The administration convinced itself that Iraqi public support would increase as the government achieved its political, military, and economic milestones, and thus reduce the insurgency.23 General Casey, for example, viewed the January 2005 election as a success despite the Sunni Arab boycott. The inability of al Qaeda to block the vote, as he saw it, was an indicator that the insurgency had little popular support.24 The focus on progress made along the political, economic, and security benchmarks would continue to dominate the quarterly reports submitted by the Department of Defense through August 2006.25 The Bush administration interpreted the relevant data and concluded that the war was on track. In this view, the best course of action was to follow the Casey operational plan and begin to hand over security to fledgling Iraqi forces.

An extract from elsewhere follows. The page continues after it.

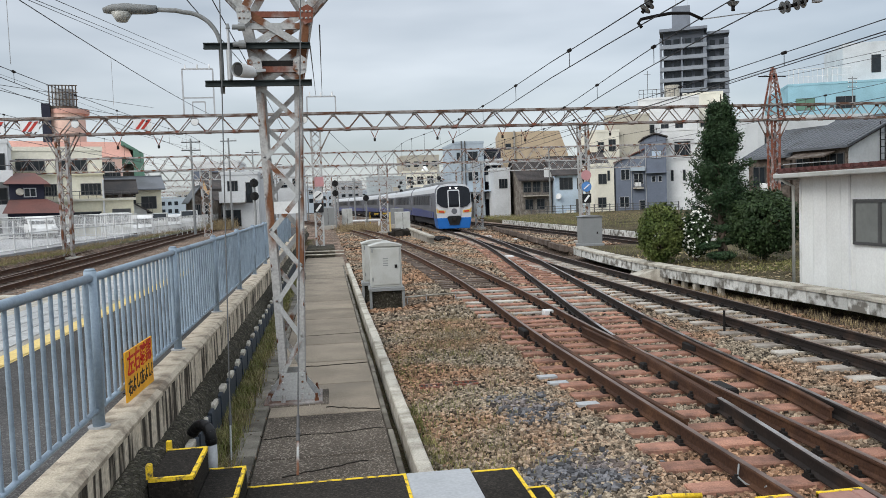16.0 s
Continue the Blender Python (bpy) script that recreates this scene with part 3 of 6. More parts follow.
N = 8
for k in range(N):
    za, zb = 0.37 + 3.58 * k / N, 0.37 + 3.58 * (k + 1) / N
    (wa, da), (wb, db) = size_at(za), size_at(zb)
    s = 1 if k % 2 else -1
    for face, sg in ((-1, 1), (1, -1)):
        p = (s * sg * (wa / 2 - 0.03), face * da / 2 + face * 0.012, za)
        q = (-s * sg * (wb / 2 - 0.03), face * db / 2 + face * 0.012, zb)
        b = part("lacing_bar", Mesh().bar(p, q, 0.06, 0.012, (0, 1, 0)), M_steel, g1)
        if face < 0:
            for e in (p, q):
                part("rivet", rivet, None, b, at=pose(e[0], e[1] - 0.006, e[2] + 0.03))
    for sx in (-1, 1):
        part("lacing_bar", Mesh().bar((sx * wa / 2, s * sx * da / 2, za), (sx * wb / 2, -s * sx * db / 2, zb), 0.07, 0.012, (1, 0, 0)), M_steel_rust, g1)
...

Our theories, Albert Einstein reportedly observed, are what we measure. They also inform how officials make sense of the mountains of data bombarding them in a dynamic, interconnected world. Smart and experienced US officials interpreted these data points—including the massive increases in violence—as evidence that the war was on track. Alternatively, the data could suggest that Sunni Arabs were fighting against the new Shi’a-dominated order as well as foreign forces. If this latter interpretation were accurate, the civil war would continue even if American troops departed, but this was not the view within the Bush administration. Their stubborn insistence that the strategy was working prompted Senator Chuck Hagel to conclude, “The White House is completely disconnected from reality.”26
The American political left’s relentless calls for immediate disengagement—an approach which would have probably led to defeat—may have unwittingly reinforced the administration’s views. Bush resisted these calls, countering that withdrawal should be “conditions-based” along the standards outlined in the strategy.27 As will be discussed later, Rumsfeld and Casey dug in their heels until the very end against a proposed troop increase and change in the plan because they did not see the situation or their strategy as failing.